Amour Killing?
After winning the Palme d’Or at the Cannes Film Festival in May 2012, Michael Haneke’s Amour has received rave reviews from most reviewers, and more recently, an Oscar for Best Foreign Film. At first viewing, Amour seems like it could be a departure from Haneke’s other films, which ask the viewer to tolerate wanton violence or at least the ever-foreboding threat of violence. But one needs to simply expand the sense of “threat” to find that Haneke’s vision of “human-as-victim” is alive and well in Amour. One should not be misled, as many reviewers seem to be, with “love” in the title. Amour is at its core a film about one couple’s descent into a self-isolating cavern of caregiving, and a shocking conclusion to that descent.

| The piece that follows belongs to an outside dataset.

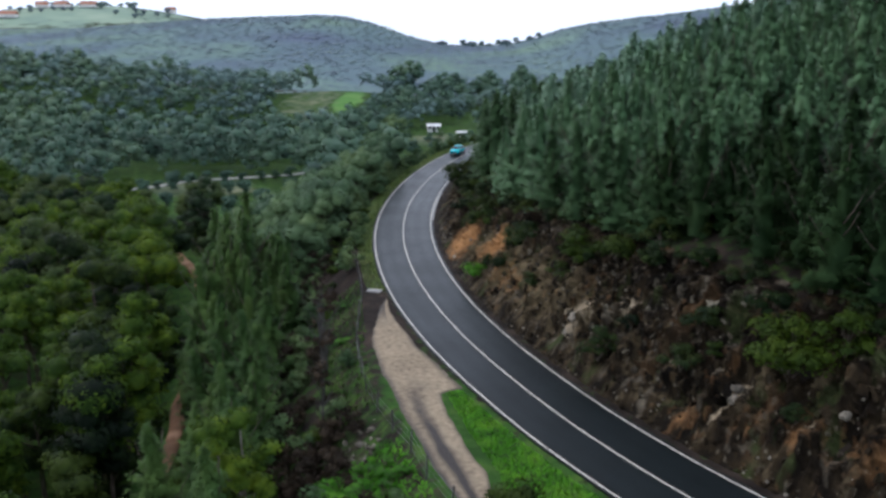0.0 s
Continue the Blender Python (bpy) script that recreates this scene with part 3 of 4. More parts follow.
def make_cutting():
    """The broken rock face along the hill side of the road."""
    s = np.arange(arc_of(14), arc_of(150), 0.19)
    e = np.linspace(-0.3, 8.4, 58)
    P = np.empty((len(s), len(e), 3))
    for j, ee in enumerate(e):
        p, _ = road_at(s, 4.4 + ee)
        P[:, j, :2] = p
        P[:, j, 2] = cut_profile(np.full(len(s), max(0, ee)), p[:, 1])
    nv = road_at(s, 1.0)[0] - road_at(s, 0.0)[0]
    amp = np.clip((e + 0.1) / 1.8, 0.12, 1) * np.clip((8.4 - e) / 1.6, 0, 1)
    for i in range(len(s)):
        for j in range(len(e)):
            q = Vector(P[i, j])
            r = Vector((q.x * 0.9 + 0.6 * q.z, q.y * 0.9 - 0.4 * q.z, q.z * 0.55))
            h = 0.95 * noise.ridged_multi_fractal(Vector((r.x, r.y, r.z * 0.5)) * 0.36, 0.9, 2.1, 5, 0.9, 2.0) + 0.5 * noise.turbulence(r * 1.3, 5, True) + 0.22 * noise.cell(r * 1.5) + 0.22 * noise.cell(r * 3.3 + Vector((5, 1, 2)))
            rib = noise.noise(Vector((s[i] * 0.62 + e[j] * 0.22, e[j] * 0.10, 3.7))) + 0.6 * noise.noise(Vector((s[i] * 1.5 + e[j] * 0.4, e[j] * 0.2, 9.1)))
            k = amp[j] * (0.8 * h - 0.95 + 0.75 * rib)
            P[i, j, 0] -= nv[i, 0] * k * 0.8
            P[i, j, 1] -= nv[i, 1] * k * 0.8
            P[i, j, 2] += k * 0.5
    P[:, 0, 2] -= 0.25
    P[:, -1, 2] -= 0.6
    P[:, :, 2] += 0.05
    me = raw_mesh("rock_cutting", P.reshape(-1, 3), grid_faces(len(s), len(e)), M_ROCK, False)
    ss, dd = np.meshgrid(s, e + 4.4, indexing="ij")
    blob = lambda s0, d0, a, b: np.exp(-((ss - s0) / a) ** 2 - ((dd - d0) / b) ** 2)
    ochre = 1.6 * blob(438, 7.4, 1.6, 1.3) + 1.5 * blob(447, 6.0, 2.6, 1.6) + 0.45 * blob(400.5, 5.0, 1.2, 0.6) + 0.35 * blob(396, 5.8, 1.0, 0.5) + 0.45 * blob(392.8, 6.2, 0.9, 0.8) + blob(430, 6.2, 5, 1.0) * 0.4 + blob(388, 6.5, 3, 1) * 0.3
    pale = blob(398, 6.7, 0.7, 0.55) + 0.8 * np.exp(-((ss - 398.4 - 0.25 * (6 - dd)) / 0.4) ** 2 - ((dd - 5.7) / 0.9) ** 2) + blob(416, 6.8, 1.3, 0.7) + 0.8 * blob(415, 5.7, 0.8, 0.5)
    pale = pale + 0.7 * np.exp(-((ss - 392.5 + 0.3 * (dd - 6)) / 0.35) ** 2 - ((dd - 6.6) / 0.8) ** 2) + 0.7 * blob(391, 7.4, 0.7, 0.4) + 0.6 * blob(411, 8.2, 1.2, 0.4) + 0.5 * blob(404, 6.4, 0.8, 0.6) + 0.42 * blob(411, 7.4, 5.5, 1.3) + 0.3 * blob(421, 7.0, 5, 1.5)
    brown = 1.0 * blob(425, 7.0, 14, 2.6) + 0.8 * blob(444, 6.4, 8, 2.0) + 0.35 * blob(405, 6.0, 10, 2.0)
    for nm, val in (("ochre", ochre * 0.74), ("pale", pale * 0.66), ("brown", brown * 0.5)):
        a = me.attributes.new(nm, "FLOAT", "POINT")
        a.data.foreach_set("value", np.clip(val, 0, 1).astype(np.float32).ravel())
    return tagged(new("rock_cutting", me), "broken brown and grey rock face of a road cutting", "rock face", kind="structure")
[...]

From a technical standpoint, the film is masterfully done. The acting is superb. The scenes are allowed to play out in long takes within steady and beautifully composed camera frames. There is no external music track to help “guide” the viewer’s emotional response to the story. There is no complicated or tricky story line to appeal to our attention-deficit culture—but my attention was held irrevocably throughout the entire film. Certainly, not everyone will be attuned to watching how one Parisian couple handles the progressively disintegrating effects of a series of strokes, but for anyone interested in this as a potential component of the final transition out of this life, the film provides a powerful and unblinking view.